__Goal of the exercise__. Which lines below fall between the one containing "ob[key] = value" and the one containing "shutter > 0, shutter"? Repeat them exactly, counting both of those lines, and add nothing else.

»»

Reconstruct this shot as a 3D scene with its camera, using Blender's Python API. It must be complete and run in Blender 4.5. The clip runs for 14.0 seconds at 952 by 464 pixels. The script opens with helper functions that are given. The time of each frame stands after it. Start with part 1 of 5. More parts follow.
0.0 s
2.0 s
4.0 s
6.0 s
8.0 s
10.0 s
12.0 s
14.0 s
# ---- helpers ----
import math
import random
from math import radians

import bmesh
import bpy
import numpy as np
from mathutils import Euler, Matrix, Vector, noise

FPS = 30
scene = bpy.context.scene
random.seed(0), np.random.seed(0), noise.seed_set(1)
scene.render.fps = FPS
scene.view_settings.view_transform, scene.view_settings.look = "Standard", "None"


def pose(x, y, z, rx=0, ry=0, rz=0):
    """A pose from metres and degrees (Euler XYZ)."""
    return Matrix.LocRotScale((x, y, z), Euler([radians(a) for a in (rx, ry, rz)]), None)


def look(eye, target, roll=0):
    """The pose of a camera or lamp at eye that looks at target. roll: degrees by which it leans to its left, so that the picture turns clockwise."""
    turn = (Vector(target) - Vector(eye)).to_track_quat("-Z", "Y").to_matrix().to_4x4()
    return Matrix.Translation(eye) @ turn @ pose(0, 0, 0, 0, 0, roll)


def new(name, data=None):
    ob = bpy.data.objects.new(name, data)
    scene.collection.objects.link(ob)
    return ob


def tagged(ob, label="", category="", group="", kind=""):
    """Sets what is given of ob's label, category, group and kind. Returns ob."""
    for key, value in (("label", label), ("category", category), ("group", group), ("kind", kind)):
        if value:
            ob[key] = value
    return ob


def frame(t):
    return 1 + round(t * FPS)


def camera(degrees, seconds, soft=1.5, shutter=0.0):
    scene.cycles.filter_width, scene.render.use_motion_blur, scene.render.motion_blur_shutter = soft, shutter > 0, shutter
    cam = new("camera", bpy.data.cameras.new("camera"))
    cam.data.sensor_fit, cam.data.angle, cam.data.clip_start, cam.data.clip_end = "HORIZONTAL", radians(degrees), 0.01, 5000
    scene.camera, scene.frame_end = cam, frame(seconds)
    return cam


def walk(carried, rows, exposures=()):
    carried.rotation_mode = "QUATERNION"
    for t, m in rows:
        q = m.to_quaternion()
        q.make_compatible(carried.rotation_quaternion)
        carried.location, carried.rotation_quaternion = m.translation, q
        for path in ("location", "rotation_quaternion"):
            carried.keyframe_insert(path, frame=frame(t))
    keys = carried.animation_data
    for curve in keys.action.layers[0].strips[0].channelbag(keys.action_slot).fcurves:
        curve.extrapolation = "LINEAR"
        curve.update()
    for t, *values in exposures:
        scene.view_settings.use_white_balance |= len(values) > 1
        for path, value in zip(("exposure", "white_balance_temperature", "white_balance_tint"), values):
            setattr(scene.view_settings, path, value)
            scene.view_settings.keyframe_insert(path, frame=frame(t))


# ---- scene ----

««

__Output for this exercise__.
            ob[key] = value
    return ob


def frame(t):
    return 1 + round(t * FPS)


def camera(degrees, seconds, soft=1.5, shutter=0.0):
    scene.cycles.filter_width, scene.render.use_motion_blur, scene.render.motion_blur_shutter = soft, shutter > 0, shutter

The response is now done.